TO DO: Assemble all lines in which the string "Python" appears.

SOURCE MATERIAL:
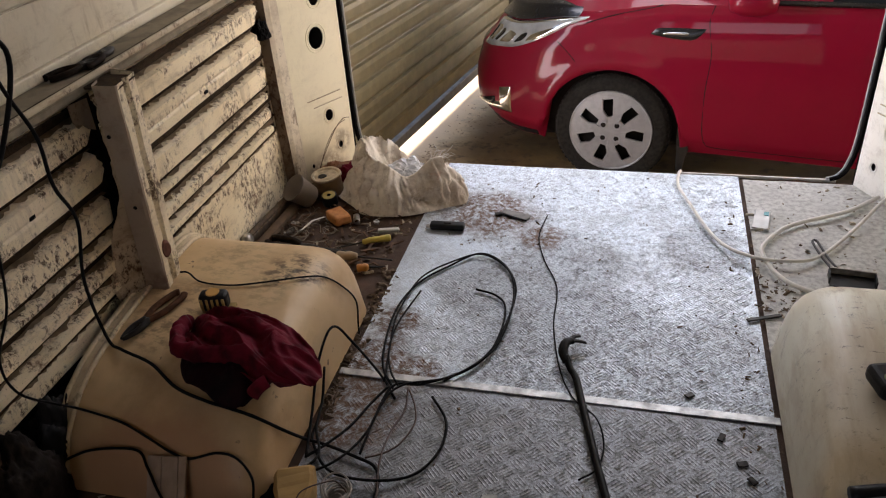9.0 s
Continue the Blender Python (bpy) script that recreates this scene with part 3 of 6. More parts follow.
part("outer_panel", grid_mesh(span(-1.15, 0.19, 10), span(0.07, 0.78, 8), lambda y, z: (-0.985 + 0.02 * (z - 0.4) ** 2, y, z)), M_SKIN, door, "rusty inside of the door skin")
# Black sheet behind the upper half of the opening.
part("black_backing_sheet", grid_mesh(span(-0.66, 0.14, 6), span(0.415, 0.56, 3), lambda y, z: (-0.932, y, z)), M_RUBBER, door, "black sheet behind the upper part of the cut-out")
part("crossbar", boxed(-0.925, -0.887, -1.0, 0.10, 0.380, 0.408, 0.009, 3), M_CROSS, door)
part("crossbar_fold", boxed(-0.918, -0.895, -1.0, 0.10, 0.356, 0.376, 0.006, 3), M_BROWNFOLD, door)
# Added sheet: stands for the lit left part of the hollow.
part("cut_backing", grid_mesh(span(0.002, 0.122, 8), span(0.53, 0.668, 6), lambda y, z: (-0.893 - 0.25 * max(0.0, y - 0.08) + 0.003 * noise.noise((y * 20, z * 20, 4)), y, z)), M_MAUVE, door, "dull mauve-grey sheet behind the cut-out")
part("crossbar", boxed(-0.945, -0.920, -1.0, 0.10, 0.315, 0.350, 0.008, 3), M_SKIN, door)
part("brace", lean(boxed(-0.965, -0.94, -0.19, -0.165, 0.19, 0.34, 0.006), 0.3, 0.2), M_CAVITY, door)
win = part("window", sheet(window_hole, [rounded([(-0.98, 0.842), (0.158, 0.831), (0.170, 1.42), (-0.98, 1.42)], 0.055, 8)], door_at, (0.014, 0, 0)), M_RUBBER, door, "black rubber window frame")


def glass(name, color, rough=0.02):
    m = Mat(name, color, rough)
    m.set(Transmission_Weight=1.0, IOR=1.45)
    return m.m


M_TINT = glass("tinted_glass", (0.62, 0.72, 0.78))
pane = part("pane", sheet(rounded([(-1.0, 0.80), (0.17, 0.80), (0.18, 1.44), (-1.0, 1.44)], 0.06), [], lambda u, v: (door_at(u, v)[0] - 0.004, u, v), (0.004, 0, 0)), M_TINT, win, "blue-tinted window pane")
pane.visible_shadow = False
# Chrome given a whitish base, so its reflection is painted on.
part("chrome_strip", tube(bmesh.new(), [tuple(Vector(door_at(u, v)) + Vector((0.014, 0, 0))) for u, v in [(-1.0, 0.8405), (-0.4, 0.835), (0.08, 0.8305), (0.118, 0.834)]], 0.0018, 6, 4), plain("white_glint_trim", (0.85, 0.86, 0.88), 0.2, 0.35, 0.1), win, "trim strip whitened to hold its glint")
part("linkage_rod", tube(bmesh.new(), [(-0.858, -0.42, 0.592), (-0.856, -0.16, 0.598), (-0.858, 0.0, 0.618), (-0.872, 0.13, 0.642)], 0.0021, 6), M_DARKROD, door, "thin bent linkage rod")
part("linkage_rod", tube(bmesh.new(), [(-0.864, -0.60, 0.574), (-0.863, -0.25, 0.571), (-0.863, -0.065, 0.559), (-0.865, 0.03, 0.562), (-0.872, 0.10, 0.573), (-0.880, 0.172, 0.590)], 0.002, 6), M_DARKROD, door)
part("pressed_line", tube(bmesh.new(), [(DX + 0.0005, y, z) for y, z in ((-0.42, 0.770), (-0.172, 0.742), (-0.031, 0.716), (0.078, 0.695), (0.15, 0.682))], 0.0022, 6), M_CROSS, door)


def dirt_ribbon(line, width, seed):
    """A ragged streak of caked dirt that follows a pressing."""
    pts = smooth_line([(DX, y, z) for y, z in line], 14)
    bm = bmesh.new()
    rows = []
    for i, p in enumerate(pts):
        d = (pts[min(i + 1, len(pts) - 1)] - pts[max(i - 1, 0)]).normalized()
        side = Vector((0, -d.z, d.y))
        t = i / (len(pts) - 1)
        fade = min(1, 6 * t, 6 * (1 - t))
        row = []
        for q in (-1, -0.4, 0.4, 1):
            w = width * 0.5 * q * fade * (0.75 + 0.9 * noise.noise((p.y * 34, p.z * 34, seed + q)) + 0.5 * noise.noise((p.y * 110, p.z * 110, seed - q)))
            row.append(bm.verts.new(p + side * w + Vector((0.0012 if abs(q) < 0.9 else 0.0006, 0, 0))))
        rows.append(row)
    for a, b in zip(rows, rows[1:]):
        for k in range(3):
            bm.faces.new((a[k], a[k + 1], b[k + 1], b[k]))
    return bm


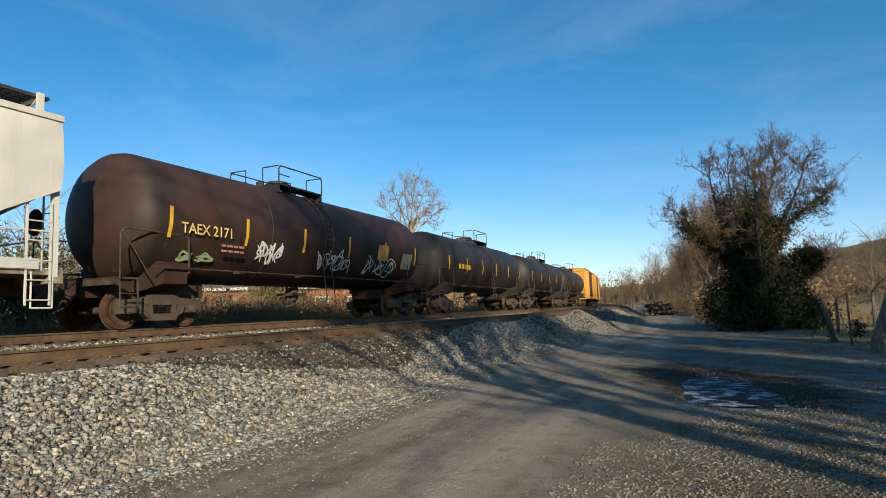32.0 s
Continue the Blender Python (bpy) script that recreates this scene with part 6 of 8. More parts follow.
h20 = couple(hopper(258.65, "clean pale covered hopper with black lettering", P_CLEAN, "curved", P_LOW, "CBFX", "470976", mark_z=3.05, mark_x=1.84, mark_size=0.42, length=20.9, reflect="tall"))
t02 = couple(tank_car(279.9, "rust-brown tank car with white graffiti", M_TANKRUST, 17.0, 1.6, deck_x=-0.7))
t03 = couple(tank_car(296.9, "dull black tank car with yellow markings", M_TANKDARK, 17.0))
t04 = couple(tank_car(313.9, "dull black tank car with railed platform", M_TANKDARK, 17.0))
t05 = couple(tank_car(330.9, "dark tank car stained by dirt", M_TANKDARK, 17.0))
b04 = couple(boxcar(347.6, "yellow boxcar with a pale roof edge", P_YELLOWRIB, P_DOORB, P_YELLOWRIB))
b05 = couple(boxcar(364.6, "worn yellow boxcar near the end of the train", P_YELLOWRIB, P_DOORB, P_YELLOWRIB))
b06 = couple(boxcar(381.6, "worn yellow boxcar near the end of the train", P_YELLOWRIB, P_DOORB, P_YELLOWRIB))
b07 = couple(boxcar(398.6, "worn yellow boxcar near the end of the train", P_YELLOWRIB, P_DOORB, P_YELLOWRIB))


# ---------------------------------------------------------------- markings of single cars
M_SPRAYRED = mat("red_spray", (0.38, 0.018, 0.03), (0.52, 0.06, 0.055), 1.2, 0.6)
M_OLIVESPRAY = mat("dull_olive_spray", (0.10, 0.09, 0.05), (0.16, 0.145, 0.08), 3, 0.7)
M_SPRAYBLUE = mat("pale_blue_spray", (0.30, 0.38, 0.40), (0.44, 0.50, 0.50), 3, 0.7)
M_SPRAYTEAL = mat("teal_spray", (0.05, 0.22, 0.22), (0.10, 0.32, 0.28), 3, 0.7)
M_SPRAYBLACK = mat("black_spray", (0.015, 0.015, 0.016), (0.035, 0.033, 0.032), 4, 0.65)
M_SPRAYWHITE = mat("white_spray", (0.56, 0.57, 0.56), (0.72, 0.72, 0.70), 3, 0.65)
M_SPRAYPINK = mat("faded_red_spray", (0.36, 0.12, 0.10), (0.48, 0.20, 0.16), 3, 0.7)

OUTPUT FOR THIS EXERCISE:
Continue the Blender Python (bpy) script that recreates this scene with part 3 of 6. More parts follow.
Continue the Blender Python (bpy) script that recreates this scene with part 6 of 8. More parts follow.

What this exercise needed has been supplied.